Nebuchadnezzar carried out all the treasures of the house of the Lord and the treasures of the king's house. He cut in pieces all the vessels of gold that Solomon king of Israel had made in the temple of the Lord, as the Lord had said. The gold vessels that had stood for centuries in the temple were broken apart and hauled away. The word of the Lord through earlier prophets was being fulfilled in metal and stone.

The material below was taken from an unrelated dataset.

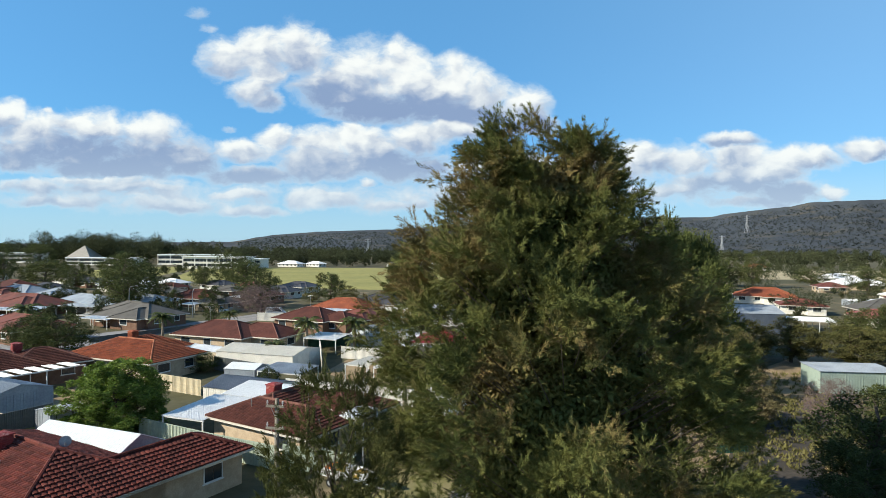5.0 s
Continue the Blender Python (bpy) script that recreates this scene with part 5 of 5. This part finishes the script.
# ---- far buildings ----
def school(x, y, la, lb, high, turn):
    t = thing("school_building", pose(x, y, 0, 0, 0, turn), "long two-storey white school building with dark window bands", "school", "school")
    part("wall", Shape().box(0, la, 0, lb, -0.1, high), "render_white", t)
    part("roof", Shape().box(-0.8, la + 0.8, -1.2, lb + 0.8, high, high + 0.5), "white_metal", t)
    for z in (high * 0.2, high * 0.62):
        n = int(la / 3.2)
        for i in range(n):
            part("window", Shape().box(i * la / n + 0.08, (i + 1) * la / n - 0.08, -0.08, 0.0, z, z + high * 0.24), "glass", t)
    for i in range(6):
        part("column", Shape().box(i * la / 5 - 0.2, i * la / 5 + 0.2, -1.1, -0.75, -0.1, high), "trim_white", t)


school(-205, 440, 48, 16, 8.5, -8)
school(-172, 452, 22, 14, 7.0, -8)
school(-262, 520, 60, 16, 9.0, -8)
school(-330, 500, 60, 16, 6.0, -8)
school(-455, 560, 60, 18, 9.0, -6)
hall = thing("hall", pose(-351, 560, 0), "hall with a pale pyramid roof", "hall")
part("wall", Shape().box(-9, 9, -9, 9, -0.1, 6.0), "render_white", hall)
part("roof", Shape().add([(-11, -11, 5.8), (11, -11, 5.8), (11, 11, 5.8), (-11, 11, 5.8), (0, 0, 16.8)], [(0, 1, 4), (1, 2, 4), (2, 3, 4), (3, 0, 4), (3, 2, 1, 0)]), "concrete", hall)
for x, y, la, rf in ((-150, 492, 20, "white_metal"), (-128, 500, 16, "white_metal"), (-60, 500, 18, "grey_tile"), (-38, 506, 22, "white_metal"), (-10, 512, 16, "grey_tile"), (10, 500, 18, "white_metal"), (150, 500, 20, "white_metal"), (230, 480, 20, "terracotta"), (-320, 330, 18, "terracotta"), (-280, 300, 18, "white_metal"), (-240, 280, 18, "grey_tile"), (-250, 240, 18, "white_metal"), (-205, 225, 18, "terracotta"),
                     (-170, 205, 18, "brown_tile"), (-185, 260, 18, "grey_tile"), (-140, 225, 18, "white_metal"), (-150, 180, 16, "zinc"), (200, 230, 18, "grey_tile"), (235, 270, 18, "white_metal"), (160, 215, 18, "terracotta"), (130, 180, 18, "white_metal"), (125, 145, 16, "grey_tile"), (180, 300, 18, "white_metal")):
    house(x, y, [(0, la, 0, la * 0.6, 1, 1)], rf, "render_white", "far house with a " + {"white_metal": "white metal", "grey_tile": "grey tiled", "terracotta": "red tiled", "brown_tile": "brown tiled", "zinc": "pale grey metal"}[rf] + " roof", turn=(-20, 10, -35)[int(abs(x)) % 3])


def pylon(x, y, z, high):
    t = thing("transmission_tower", pose(x, y, z), "grey steel lattice transmission tower", "pylon", "transmission towers")
    s = Shape()
    w = high * 0.1
    for sx in (-1, 1):
        for sy in (-1, 1):
            s.pipe([(sx * w, sy * w, -6), (sx * w * 0.35, sy * w * 0.35, high * 0.6), (sx * w * 0.15, sy * w * 0.15, high)], [0.5, 0.4, 0.3], 5)
    for k in range(6):
        a, b = w * (1 - 0.11 * k), w * (1 - 0.11 * (k + 1))
        for sy in (-1, 1):
            s.rod((-a, sy * a, high * 0.1 * k), (b, sy * b, high * 0.1 * (k + 1)), 0.25, seg=4).rod((a, sy * a, high * 0.1 * k), (-b, sy * b, high * 0.1 * (k + 1)), 0.25, seg=4)
    part("lattice", s, "steel", t)
    for k in (0.66, 0.8, 0.94):
        part("crossarm", Shape().rod((-high * 0.17, 0, high * k), (high * 0.17, 0, high * k), 0.4, seg=5), "steel", t)


for u, y, z, high in ((-0.136, 1300, 0, 36), (0.025, 1250, 0, 40), (0.158, 1500, 4, 36), (0.255, 1350, 0, 38), (0.392, 1300, 2, 40), (0.51, 2300, 88, 62), (0.465, 1500, 10, 42)):
    pylon(u * y, y, z, high)


# limestone rocks along the wooded edge of the road
rng = np.random.default_rng(17)
for i in range(46):
    q = i / 45
    x, y = np.interp(q, [0, 0.3, 0.6, 1], [9.5, 15.5, 22.5, 30.5]), np.interp(q, [0, 0.3, 0.6, 1], [61, 76, 95, 118])
    r = rng.uniform(0.18, 0.42)
    rings = [[(r * k * math.cos(a) * rng.uniform(0.85, 1.15), r * k * math.sin(a) * rng.uniform(0.85, 1.15), z * r) for a in (2 * math.pi * j / 8 for j in range(8))] for k, z in ((0.8, -0.2), (1.05, 0.2), (0.9, 0.6), (0.45, 0.85))]
    solid("rock", Shape().loft(rings), "limestone", "pale limestone rock at the road's sandy edge", "rock", "roadside rocks", m=pose(x + rng.normal(0, 0.4), y, 0.0, 0, 0, i * 37))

Then he carried away all Jerusalem: all the princes, all the mighty men of valor, ten thousand captives, and all the craftsmen and the smiths. None remained except the poorest sort of the people of the land. The deportation was systematic. The king, the queen mother, the king's wives, his officers, and the chief men of the land were all taken into captivity from Jerusalem to Babylon. Seven thousand men of might and a thousand craftsmen and smiths—all strong and apt for war—were brought captive to Babylon.

The king of Babylon made Mattaniah, Jehoiachin's father's brother, king in his stead, and changed his name to Zedekiah. The name change signaled a new order: Zedekiah would reign as a vassal under Babylon's authority, not as a free king of the Davidic line.

Zedekiah was twenty-one years old when he began to reign, and he reigned eleven years in Jerusalem. His mother's name was Hamutal, daughter of Jeremiah of Libnah. He did that which was evil in the sight of the Lord, according to all that Jehoiakim had done. The pattern continued. Through the anger of the Lord did it come to pass in Jerusalem and Judah, until he had cast them out from his presence. And Zedekiah rebelled against the king of Babylon.

The chapter ends with that rebellion unfulfilled, but the reader knows what is coming. The temple is already stripped. The leaders are already gone. The poorest remain, and a puppet king sits on the throne. The Lord had said he would remove Judah from his sight, and the removal was well underway.